The competitive spirit can emerge in unexpected places. Writing the life of a noteworthy author or artist has spurred some biographers to attempt to meet their subjects on their own turf by trying to imitate their distinctive style or intellectual approach, or by wallowing in a kind of fake poetry intended to evoke the experience of seeing the work. Some critics even fault biographers whose writing (in the critic's opinion) fails to reflect the lofty standards of their subjects.

 

I believe that these attempts on the part of biographers are misplaced—awkward or misleading at best, laughable at worst. They not only fail to help readers understand the work but also make a poor case for our own writerly strengths. As biographers we belong to the world of nonfiction, approaching our task as intelligent and observant handmaidens to history as we follow the trajectory of a life and describe the work in order to clarify its significant features.

 

Restraint is the better part of valor in biography. We do best to adopt a clear and unshowy writing style reflecting our own considered approach to the material, the better to allow the virtues of our subjects' work to emerge. This requires a certain balance between self-effacement and personal engagement. We are not trying to prove that we are as clever as our subjects.

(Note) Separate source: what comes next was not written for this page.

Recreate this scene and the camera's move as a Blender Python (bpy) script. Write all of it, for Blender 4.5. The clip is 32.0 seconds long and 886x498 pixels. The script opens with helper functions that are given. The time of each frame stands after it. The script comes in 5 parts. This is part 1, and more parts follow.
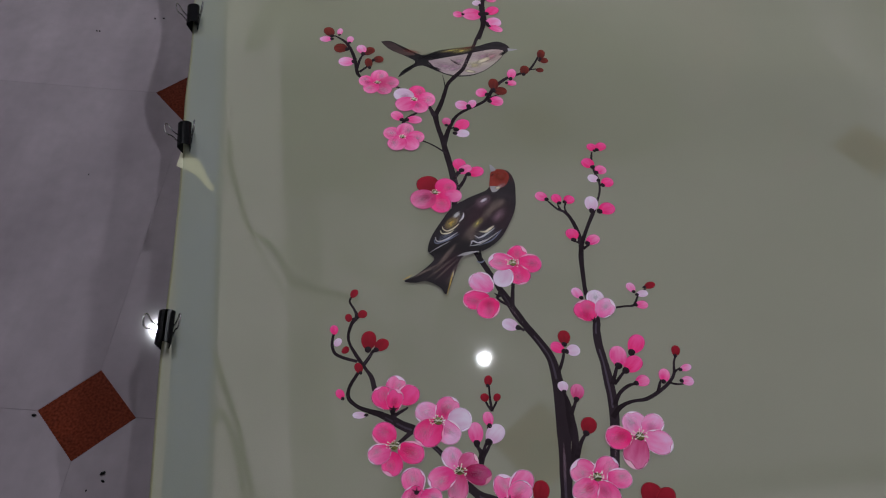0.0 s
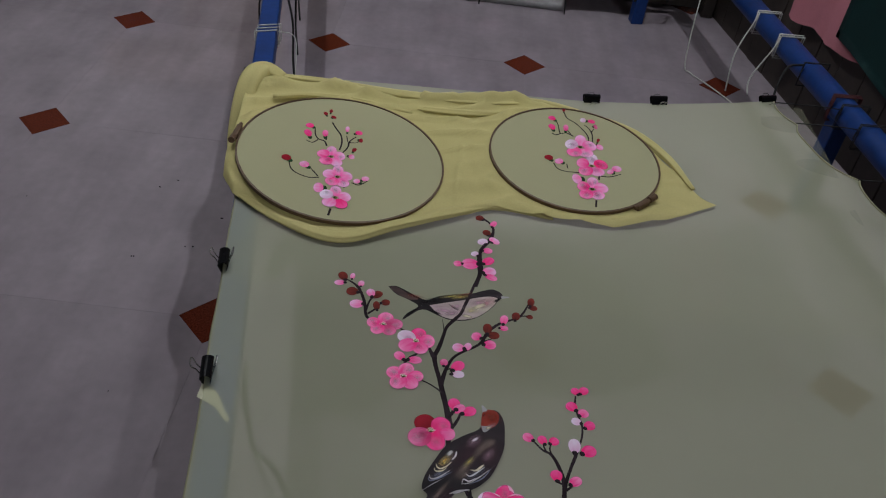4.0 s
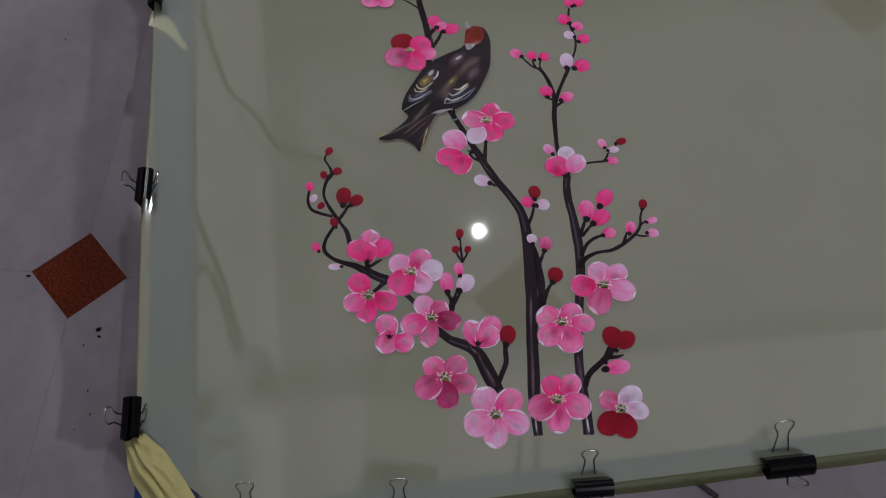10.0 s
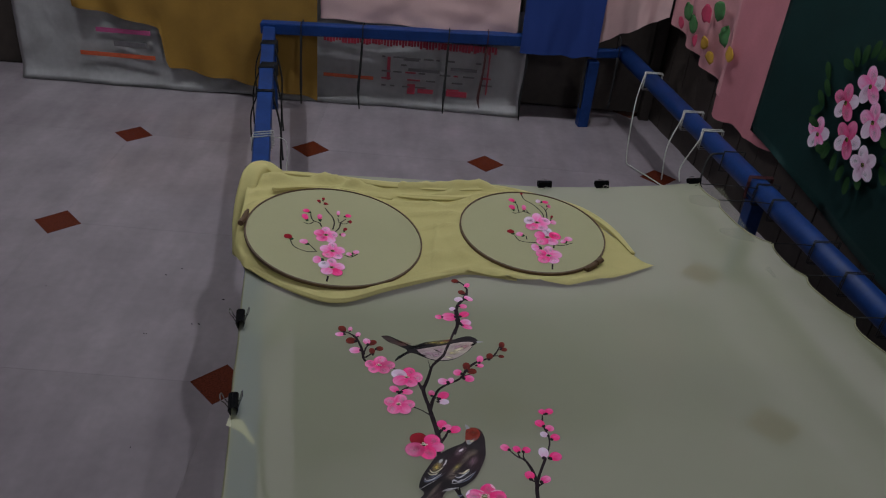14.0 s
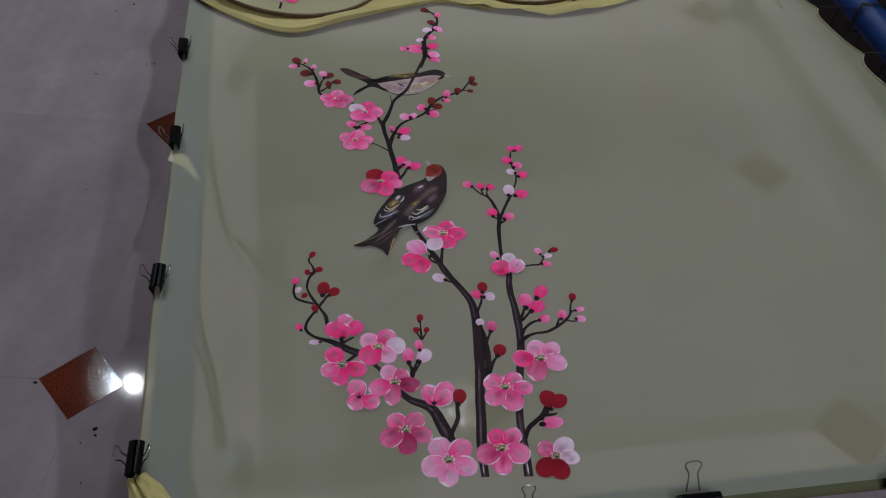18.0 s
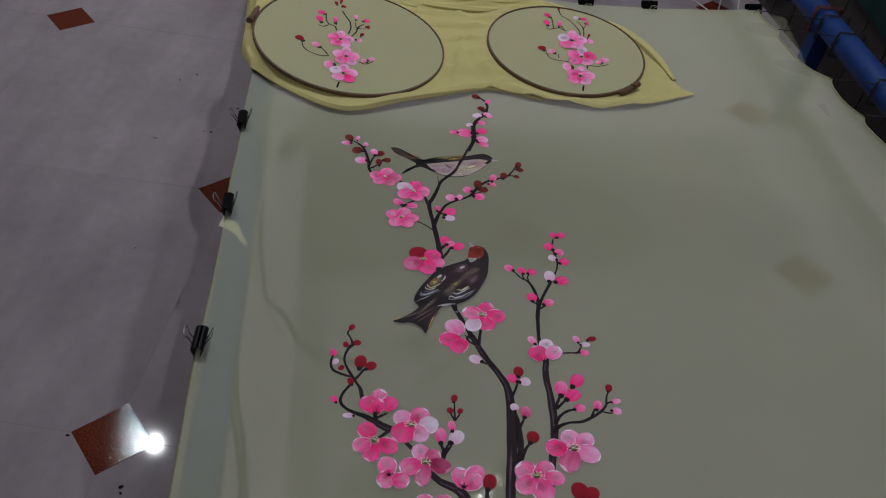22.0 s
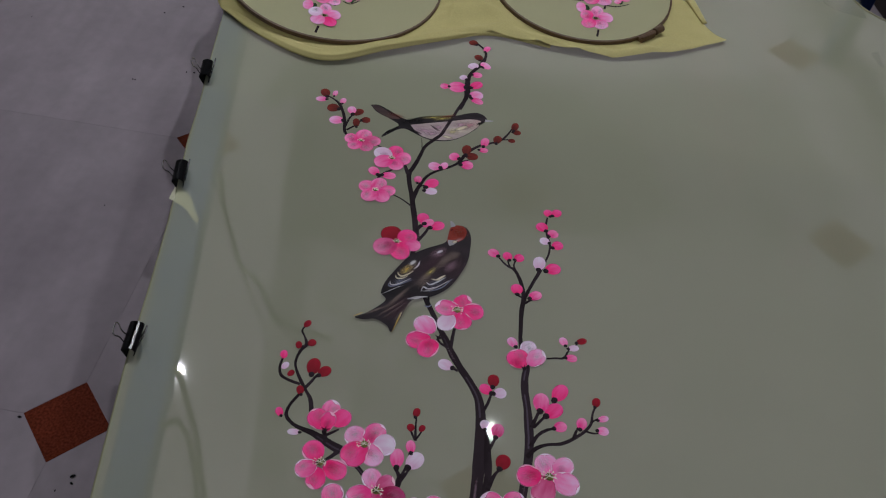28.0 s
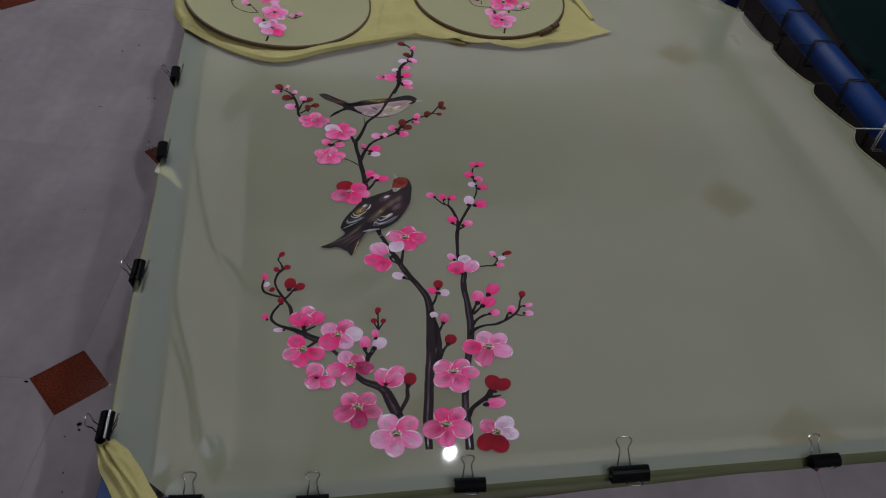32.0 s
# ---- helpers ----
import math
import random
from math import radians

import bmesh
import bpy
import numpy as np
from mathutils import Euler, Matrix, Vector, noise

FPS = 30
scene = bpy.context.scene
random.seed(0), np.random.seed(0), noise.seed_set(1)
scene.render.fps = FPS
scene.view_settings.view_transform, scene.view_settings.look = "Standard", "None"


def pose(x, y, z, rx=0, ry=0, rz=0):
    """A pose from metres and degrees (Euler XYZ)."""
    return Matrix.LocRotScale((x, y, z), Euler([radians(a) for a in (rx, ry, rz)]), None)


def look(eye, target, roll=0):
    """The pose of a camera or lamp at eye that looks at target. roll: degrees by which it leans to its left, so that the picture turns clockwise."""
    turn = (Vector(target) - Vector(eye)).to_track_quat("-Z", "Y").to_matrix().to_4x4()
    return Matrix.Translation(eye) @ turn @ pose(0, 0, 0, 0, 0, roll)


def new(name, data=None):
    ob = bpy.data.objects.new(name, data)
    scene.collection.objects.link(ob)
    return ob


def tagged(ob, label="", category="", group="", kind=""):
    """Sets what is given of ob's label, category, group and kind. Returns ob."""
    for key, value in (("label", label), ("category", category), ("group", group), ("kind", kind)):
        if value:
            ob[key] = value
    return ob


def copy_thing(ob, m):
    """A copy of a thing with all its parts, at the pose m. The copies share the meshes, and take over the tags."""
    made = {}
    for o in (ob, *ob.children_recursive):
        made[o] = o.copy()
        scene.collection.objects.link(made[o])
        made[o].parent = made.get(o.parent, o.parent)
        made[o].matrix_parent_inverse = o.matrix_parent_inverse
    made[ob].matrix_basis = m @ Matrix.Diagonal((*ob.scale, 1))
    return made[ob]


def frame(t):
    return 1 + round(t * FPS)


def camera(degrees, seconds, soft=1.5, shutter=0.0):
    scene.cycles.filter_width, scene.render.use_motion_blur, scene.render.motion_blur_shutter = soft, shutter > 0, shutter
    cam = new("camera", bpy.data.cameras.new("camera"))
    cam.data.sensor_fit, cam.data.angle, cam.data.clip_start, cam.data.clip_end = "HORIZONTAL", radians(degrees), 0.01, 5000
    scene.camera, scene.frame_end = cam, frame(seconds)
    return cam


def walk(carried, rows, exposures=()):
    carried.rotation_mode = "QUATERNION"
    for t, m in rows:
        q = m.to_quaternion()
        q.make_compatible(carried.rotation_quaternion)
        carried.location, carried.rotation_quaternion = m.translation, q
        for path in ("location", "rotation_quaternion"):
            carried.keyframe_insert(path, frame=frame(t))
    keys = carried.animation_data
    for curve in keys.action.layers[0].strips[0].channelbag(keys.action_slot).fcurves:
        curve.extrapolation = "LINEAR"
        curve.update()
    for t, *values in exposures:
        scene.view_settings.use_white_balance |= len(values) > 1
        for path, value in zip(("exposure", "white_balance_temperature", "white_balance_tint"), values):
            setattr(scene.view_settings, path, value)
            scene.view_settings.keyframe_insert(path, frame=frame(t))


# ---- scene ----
cam = camera(58.1, 32.0, soft=1.15)
PATH = [
    (0, (0.427, -0.414, 1.005), (0.471, 0.755, -0.617), 6.1),
    (0.5, (0.427, -0.429, 0.998), (0.471, 0.702, -0.651), 6.3),
    (1, (0.432, -0.437, 0.994), (0.48, 0.659, -0.678), 6.1),
    (1.5, (0.429, -0.435, 0.992), (0.481, 0.625, -0.703), 6.4),
    (2, (0.428, -0.421, 1.001), (0.469, 0.695, -0.658), 5.9),
    (2.5, (0.418, -0.415, 1.052), (0.447, 0.874, -0.476), 6.4),
    (3, (0.417, -0.426, 1.073), (0.431, 0.981, -0.348), 6.9),
    (3.5, (0.42, -0.436, 1.103), (0.428, 1.068, -0.215), 7.0),
    (5.5, (0.435, -0.463, 1.121), (0.374, 1.089, -0.139), 3.8),
    (6, (0.434, -0.451, 1.088), (0.397, 0.918, -0.37), 3.8),
    (6.5, (0.443, -0.445, 1.062), (0.42, 0.803, -0.501), 3.1),
    (7, (0.45, -0.446, 1.046), (0.447, 0.724, -0.576), 2.7),
    (7.5, (0.445, -0.445, 1.029), (0.455, 0.687, -0.62), 3.7),
    (8, (0.443, -0.441, 1.023), (0.449, 0.635, -0.663), 5.1),
    (8.5, (0.444, -0.441, 1.014), (0.456, 0.584, -0.703), 5.7),
    (9, (0.455, -0.442, 1.012), (0.483, 0.567, -0.715), 6.0),
    (9.5, (0.462, -0.438, 1.008), (0.498, 0.529, -0.742), 6.2),
    (10, (0.456, -0.441, 1.011), (0.521, 0.467, -0.77), 7.3),
    (10.5, (0.461, -0.437, 1.01), (0.507, 0.507, -0.753), 6.8),
    (11, (0.473, -0.438, 1.018), (0.599, 0.655, -0.652), 10.2),
    (11.5, (0.49, -0.453, 1.008), (0.52, 0.614, -0.684), 8.3),
    (12, (0.501, -0.461, 1.047), (0.419, 0.718, -0.567), 3.4),
    (12.5, (0.511, -0.499, 1.094), (0.299, 0.904, -0.315), -1.0),
    (13, (0.435, -0.619, 1.146), (0.379, 0.953, -0.089), 1.5),
    (13.3, (0.41, -0.664, 1.179), (0.445, 0.971, 0.028), 3.8),
    (13.5, (0.4, -0.689, 1.186), (0.466, 1.016, 0.142), 5.3),
    (15.5, (0.458, -0.681, 1.106), (0.502, 0.838, -0.194), 5.8),
    (16, (0.467, -0.654, 1.082), (0.544, 0.705, -0.383), 5.4),
    (16.5, (0.467, -0.619, 1.065), (0.549, 0.634, -0.492), 6.1),
    (17, (0.46, -0.609, 1.061), (0.515, 0.551, -0.567), 5.7),
    (17.5, (0.461, -0.627, 1.067), (0.528, 0.584, -0.523), 7.1),
    (18, (0.477, -0.639, 1.079), (0.566, 0.689, -0.413), 7.0),
    (18.5, (0.475, -0.642, 1.082), (0.621, 0.693, -0.4), 9.0),
    (19, (0.472, -0.65, 1.087), (0.6, 0.689, -0.394), 8.5),
    (19.5, (0.474, -0.652, 1.084), (0.598, 0.772, -0.316), 10.8),
    (20, (0.49, -0.655, 1.082), (0.58, 0.775, -0.313), 9.2),
    (20.5, (0.496, -0.662, 1.085), (0.509, 0.782, -0.299), 7.2),
    (21, (0.48, -0.655, 1.092), (0.474, 0.799, -0.281), 6.5),
    (21.5, (0.461, -0.648, 1.088), (0.446, 0.821, -0.27), 7.8),
    (22, (0.464, -0.645, 1.087), (0.454, 0.818, -0.276), 7.8),
    (22.5, (0.473, -0.648, 1.085), (0.489, 0.811, -0.283), 7.5),
    (23, (0.472, -0.654, 1.092), (0.465, 0.818, -0.262), 6.4),
    (23.5, (0.465, -0.647, 1.089), (0.48, 0.808, -0.282), 6.7),
    (24, (0.445, -0.635, 1.07), (0.483, 0.688, -0.43), 7.4),
    (24.5, (0.424, -0.622, 1.04), (0.55, 0.58, -0.554), 10.4),
    (26.5, (0.559, -0.426, 1.006), (0.422, 0.636, -0.683), 4.8),
    (27, (0.551, -0.418, 1.016), (0.417, 0.636, -0.679), 5.2),
    (27.5, (0.543, -0.434, 1.033), (0.426, 0.763, -0.565), 6.9),
    (28, (0.529, -0.479, 1.057), (0.455, 0.825, -0.458), 6.8),
    (28.5, (0.486, -0.564, 1.079), (0.484, 0.837, -0.348), 6.7),
    (29, (0.454, -0.646, 1.072), (0.589, 0.8, -0.304), 9.3),
    (29.5, (0.419, -0.666, 1.084), (0.628, 0.749, -0.314), 13.0),
    (30, (0.448, -0.689, 1.09), (0.569, 0.776, -0.266), 10.7),
    (30.5, (0.507, -0.717, 1.099), (0.583, 0.765, -0.242), 6.9),
    (31, (0.539, -0.726, 1.094), (0.596, 0.736, -0.27), 5.3),
    (31.5, (0.553, -0.734, 1.09), (0.612, 0.721, -0.281), 5.3),
    (32, (0.553, -0.748, 1.09), (0.598, 0.686, -0.304), 5.8),
]
LIGHT = [(0, 0.17, 6450, 13), (2.2, 0.17, 6450, 13), (3, 0.05, 6500, 10), (6, -0.03, 6550, 9), (8, 0.14, 6450, 13), (9.5, 0.06, 6450, 13), (11, 0.0, 6400, 14), (12, 0.1, 6400, 13), (13, -0.05, 6550, 9), (13.5, -0.14, 6500, 9),
         (15.5, -0.08, 6500, 10), (17, 0.08, 6450, 12), (18, 0.0, 6480, 11), (23, 0.0, 6550, 10), (24, -0.05, 6550, 10), (27, 0.1, 6420, 13), (28, 0.02, 6450, 11), (29, 0.0, 6520, 10), (30, -0.08, 6520, 10), (32, -0.06, 6520, 10)]
walk(cam, [(t, look(eye, target, roll)) for t, eye, target, roll in PATH], LIGHT)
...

Rather, we leave our mark in the choices we've made in choosing and organizing the material to retain readers' interest and in the discernment that allows us to form a reasonably charitable opinion of our subject's virtues and faults, both as human beings and as creative individuals.

 

We are not novelists, philosophers, pundits, or poets. But we operate in our own special world of documented truths, which require no small amount of skill to discover, describe, and evaluate in a nuanced way. Let us be celebrated for that.